§ MATERIAL:
• • • • •

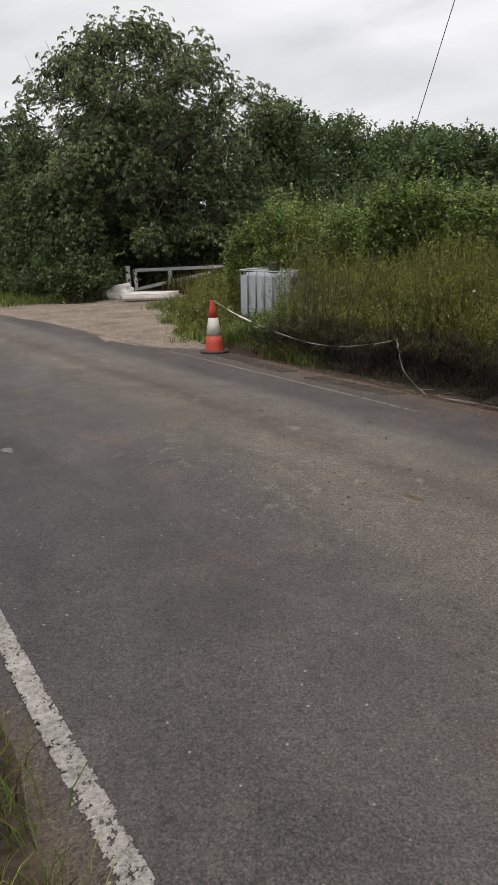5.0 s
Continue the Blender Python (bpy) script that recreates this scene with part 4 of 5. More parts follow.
for i, (x0, x1) in enumerate(((-13.2, -12.4), (-12.4, -10.2), (-10.2, -7.8), (-7.8, -5.7), (-5.7, -4.55))):
    t = thing("bramble_bush", "bright green bramble and elder bush behind the weeds", "bush", ((x0 + x1) / 2, 8.6, 0.4), "bright green bushes")
    lv, st = hedge_mass(x0 - 0.2, x1 + 0.2, 7.9, 9.6, bright_top, int(2600 * (x1 - x0)), 0.24, 7, 0.064, 0.041, 0.3, inner=1.2, fuzz=0.8)
    tris("foliage", *lv, LEAF_HEDGE, t)
    m = int(26 * (x1 - x0))
    xs, ys = rng.uniform(x0, x1, m), 8.0 + rng.uniform(0.1, 1.1, m)
    sl, ss = shoots(xs, ys, bright_top(xs, ys) - 0.2, 0.2 + rng.uniform(0.05, 0.55, m), 22, 0.072, 0.042, 0.18)
    tris("shoot_foliage", *sl, LEAF_HEDGE, t)
    k = 20
    a = np.stack([rng.uniform(x0, x1, k), rng.uniform(8.1, 9.2, k), np.full(k, 0.25)], 1)
    b = a + np.stack([rng.normal(0, 0.3, k), rng.normal(0, 0.3, k), bright_top(a[:, 0], 0) - 0.2], 1)
    tris("branchwork", *joined(st, ss, stem_arrays(a, b, 0.016, 0.006)), TWIG, t)


# tall weeds on the bank
def weed_height(x, y):
    left = smooth(-9.6, -8.2, x)
    right = (1 - 0.15 * smooth(-2.5, 0.5, x)) * (1 - 0.45 * smooth(0.9, 4.0, x))
    front = 0.36 + 0.50 * smooth(5.2, 7.2, y) - 0.10 * (1 - smooth(-3.6, -2.2, x)) * (1 - smooth(5.4, 6.2, y))
    return (0.35 + 0.65 * left) * right * front


def weed_patch(name, n, x0, x1, y0, y1, hmin, hmax, per, leaf, width, mat, label, lean=0.12, power=1.0, sparse=-0.16, droop=0.15, big=0.5, bare=0.10, low=False):
    k = max(1, n // 6)
    n = 6 * k
    x = np.repeat(rng.uniform(x0, x1, k), 6) + rng.normal(0, 0.075, n)
    y = np.repeat(y0 + (y1 - y0) * rng.random(k) ** power, 6) + rng.normal(0, 0.075, n)
    vigour = np.repeat(rng.random(k), 6)
    clump = np.array([noise.noise(Vector((a * 0.9, b * 0.9, 4.0))) for a, b in zip(x, y)])
    gap = np.array([noise.noise(Vector((a * 2.1, b * 2.1, 9.0))) for a, b in zip(x, y)])
    ok = gap + rng.normal(0, 0.12, n) > sparse
    ok &= ~((x > -11.2) & (x < -9.5) & (y < 8.1) & (y > 6.4)) & (x > -1.8 * y - 1.1) & (low | ~((x > -1.63 * y) & (x < -1.40 * y) & (y < 7.2))) & (np.hypot(x - PX, y - PY) > 0.2)
    x, y, clump, vigour = x[ok], y[ok], clump[ok], vigour[ok]
    n = len(x)
    h = weed_height(x, y) * (0.25 + 0.75 * smooth(0.0, 1.8, x + 1.8 * y + 1.1)) * (hmin + (hmax - hmin) * (0.65 * vigour + 0.35 * rng.random(n))) * (1 + big * clump)
    a = np.stack([x, y, ground_z(x, y) - 0.02], 1)
    tip = np.stack([rng.normal(0, lean, n) * h, rng.normal(-0.03, lean, n) * h, h], 1)
    bow = np.stack([rng.normal(0, 0.07, n), rng.normal(0, 0.07, n), np.zeros(n)], 1)
    u = np.clip(np.tile(np.linspace(bare, 1.0, per), (n, 1)) + rng.normal(0, 0.02, (n, per)), 0.03, 1.02)
    pos = a[:, None] + tip[:, None] * u[..., None] + bow[:, None] * (np.sin(np.pi * u))[..., None] * h[:, None, None]
    q = np.arange(per)[None] * 2.4 + rng.uniform(0, 6, (n, 1)) + rng.normal(0, 0.3, (n, per))
    d = np.stack([np.cos(q), np.sin(q), rng.normal(droop, 0.35, (n, per)) + 0.8 * u], -1)
    size = (1.1 - 0.65 * u).ravel() * rng.uniform(0.6, 1.3, n * per)
    lv = leaf_arrays(pos.reshape(-1, 3), d.reshape(-1, 3), leaf * size, width * size)
    mid = a + tip * 0.5 + bow * h[:, None]
    ob = tris(name, *lv, mat)
    tagged(ob, label, "weeds", kind="stuff")
    st = tris(name + "_stalks", *joined(stem_arrays(a, mid, 0.0035, 0.0028), stem_arrays(mid, a + tip, 0.0028, 0.0012)), WEED_STEM)
    tagged(st, "thin brownish green stalks of the tall weeds", "stalks", kind="stuff")
    return ob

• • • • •

§ SET PROBLEM: Copy all the data exactly as written, but skip any picture.

§ COMPLETE ANSWER:
5.0 s
Continue the Blender Python (bpy) script that recreates this scene with part 4 of 5. More parts follow.
for i, (x0, x1) in enumerate(((-13.2, -12.4), (-12.4, -10.2), (-10.2, -7.8), (-7.8, -5.7), (-5.7, -4.55))):
    t = thing("bramble_bush", "bright green bramble and elder bush behind the weeds", "bush", ((x0 + x1) / 2, 8.6, 0.4), "bright green bushes")
    lv, st = hedge_mass(x0 - 0.2, x1 + 0.2, 7.9, 9.6, bright_top, int(2600 * (x1 - x0)), 0.24, 7, 0.064, 0.041, 0.3, inner=1.2, fuzz=0.8)
    tris("foliage", *lv, LEAF_HEDGE, t)
    m = int(26 * (x1 - x0))
    xs, ys = rng.uniform(x0, x1, m), 8.0 + rng.uniform(0.1, 1.1, m)
    sl, ss = shoots(xs, ys, bright_top(xs, ys) - 0.2, 0.2 + rng.uniform(0.05, 0.55, m), 22, 0.072, 0.042, 0.18)
    tris("shoot_foliage", *sl, LEAF_HEDGE, t)
    k = 20
    a = np.stack([rng.uniform(x0, x1, k), rng.uniform(8.1, 9.2, k), np.full(k, 0.25)], 1)
    b = a + np.stack([rng.normal(0, 0.3, k), rng.normal(0, 0.3, k), bright_top(a[:, 0], 0) - 0.2], 1)
    tris("branchwork", *joined(st, ss, stem_arrays(a, b, 0.016, 0.006)), TWIG, t)


# tall weeds on the bank
def weed_height(x, y):
    left = smooth(-9.6, -8.2, x)
    right = (1 - 0.15 * smooth(-2.5, 0.5, x)) * (1 - 0.45 * smooth(0.9, 4.0, x))
    front = 0.36 + 0.50 * smooth(5.2, 7.2, y) - 0.10 * (1 - smooth(-3.6, -2.2, x)) * (1 - smooth(5.4, 6.2, y))
    return (0.35 + 0.65 * left) * right * front


def weed_patch(name, n, x0, x1, y0, y1, hmin, hmax, per, leaf, width, mat, label, lean=0.12, power=1.0, sparse=-0.16, droop=0.15, big=0.5, bare=0.10, low=False):
    k = max(1, n // 6)
    n = 6 * k
    x = np.repeat(rng.uniform(x0, x1, k), 6) + rng.normal(0, 0.075, n)
    y = np.repeat(y0 + (y1 - y0) * rng.random(k) ** power, 6) + rng.normal(0, 0.075, n)
    vigour = np.repeat(rng.random(k), 6)
    clump = np.array([noise.noise(Vector((a * 0.9, b * 0.9, 4.0))) for a, b in zip(x, y)])
    gap = np.array([noise.noise(Vector((a * 2.1, b * 2.1, 9.0))) for a, b in zip(x, y)])
    ok = gap + rng.normal(0, 0.12, n) > sparse
    ok &= ~((x > -11.2) & (x < -9.5) & (y < 8.1) & (y > 6.4)) & (x > -1.8 * y - 1.1) & (low | ~((x > -1.63 * y) & (x < -1.40 * y) & (y < 7.2))) & (np.hypot(x - PX, y - PY) > 0.2)
    x, y, clump, vigour = x[ok], y[ok], clump[ok], vigour[ok]
    n = len(x)
    h = weed_height(x, y) * (0.25 + 0.75 * smooth(0.0, 1.8, x + 1.8 * y + 1.1)) * (hmin + (hmax - hmin) * (0.65 * vigour + 0.35 * rng.random(n))) * (1 + big * clump)
    a = np.stack([x, y, ground_z(x, y) - 0.02], 1)
    tip = np.stack([rng.normal(0, lean, n) * h, rng.normal(-0.03, lean, n) * h, h], 1)
    bow = np.stack([rng.normal(0, 0.07, n), rng.normal(0, 0.07, n), np.zeros(n)], 1)
    u = np.clip(np.tile(np.linspace(bare, 1.0, per), (n, 1)) + rng.normal(0, 0.02, (n, per)), 0.03, 1.02)
    pos = a[:, None] + tip[:, None] * u[..., None] + bow[:, None] * (np.sin(np.pi * u))[..., None] * h[:, None, None]
    q = np.arange(per)[None] * 2.4 + rng.uniform(0, 6, (n, 1)) + rng.normal(0, 0.3, (n, per))
    d = np.stack([np.cos(q), np.sin(q), rng.normal(droop, 0.35, (n, per)) + 0.8 * u], -1)
    size = (1.1 - 0.65 * u).ravel() * rng.uniform(0.6, 1.3, n * per)
    lv = leaf_arrays(pos.reshape(-1, 3), d.reshape(-1, 3), leaf * size, width * size)
    mid = a + tip * 0.5 + bow * h[:, None]
    ob = tris(name, *lv, mat)
    tagged(ob, label, "weeds", kind="stuff")
    st = tris(name + "_stalks", *joined(stem_arrays(a, mid, 0.0035, 0.0028), stem_arrays(mid, a + tip, 0.0028, 0.0012)), WEED_STEM)
    tagged(st, "thin brownish green stalks of the tall weeds", "stalks", kind="stuff")
    return ob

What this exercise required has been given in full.